Winter 2012: "Popular Visual Culture in Medieval and EM Japan and Europe"

In this seminar, we will utilize a comparative perspective in considering the role of the visual arts within popular religion in Europe and Japan during the Medieval and Early Modern periods. We will interrogate categories of “art” and “popular religion” in relation to specific cultural and theoretical discourses, both historical and modern. We will pay special attention to how period texts and images associate popular religious practices with superstition, ignorance, misbehavior, rusticity, and the transgression of orthodox belief. In studies of various cultures, “popular religion” is often understood as a binary term with diverse and contradictory associations: extra-liturgical, traditional, indigenous, subaltern, mass, etc. Art historians of both East Asia and Europe have tended to conceive of popular religious art in terms of a “high-low” binary dependent on a quality criterion, rather than on socioeconomic, cultural, and historical considerations.
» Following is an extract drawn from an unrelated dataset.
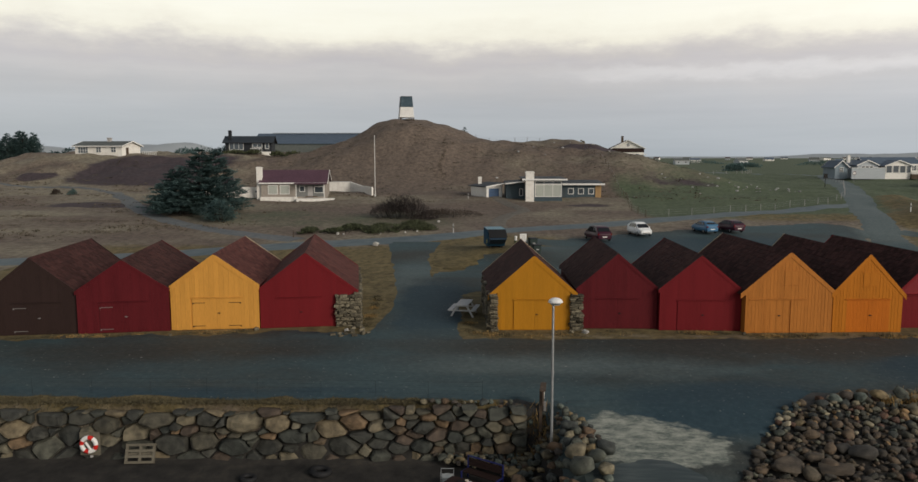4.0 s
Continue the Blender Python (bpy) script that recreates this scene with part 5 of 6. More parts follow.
for (x0, y0), (x1, y1), out in (((-20.6, 47.2), (-13.5, 47.2), 0.9), ((-13.5, 47.6), (-4.0, 47.3), 0.7), ((-4, 46.7), (6, 46.9), 0.8), ((5.5, 48.0), (11.6, 48.0), 1.1), ((11.8, 47.8), (12.9, 58), 0.5), ((-20.5, 47.6), (-20.8, 58), 0.5), ((15.6, 47.0), (16.0, 58), 0.5), ((-27.0, 48.2), (-27.4, 59), 0.6), ((-50.4, 45.0), (-55, 44.0), 0.5), ((-44, 45.9), (-34, 47.4), 0.5), ((-49.5, 45.3), (-44, 45.9), 0.5)):
    for _ in range(420):
        t, w = rnd.random(), abs(rnd.gauss(0, 0.6)) * out
        x, y = x0 + (x1 - x0) * t + rnd.gauss(0, 0.1), y0 + (y1 - y0) * t - w
        n = noise.noise(Vector((x * 0.55, y * 0.9, 3))) + 0.5 * noise.noise(Vector((x * 1.9, y * 1.9, 5)))
        if n > 0.02:
            (straw_foot if n > 0.28 else foot).append((x, y, rnd.uniform(0.3, 0.8)))
blades("wall_foot_grass", foot, "short dry grass along the boathouse walls", "dull_grass", 17, h=(0.06, 0.24))
blades("wall_foot_straw", straw_foot, "pale straw clumps along the boathouse walls", "straw", 18, h=(0.06, 0.26), group_n=16)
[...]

Popular religious art is thus characterized as evincing little skill, a lack of expressive power, misinterpretation of orthodox beliefs, cheap manufacture, and the utilization of mechanical reproduction. This criterion of quality often leads to the designation as “popular” objects that were, in fact, historically situated within elite, learned, and dominant cultural spheres. Our class will challenge these categories and consider more fruitful and historically accurate ways to understand visual culture that often has been left out of the purview of art history.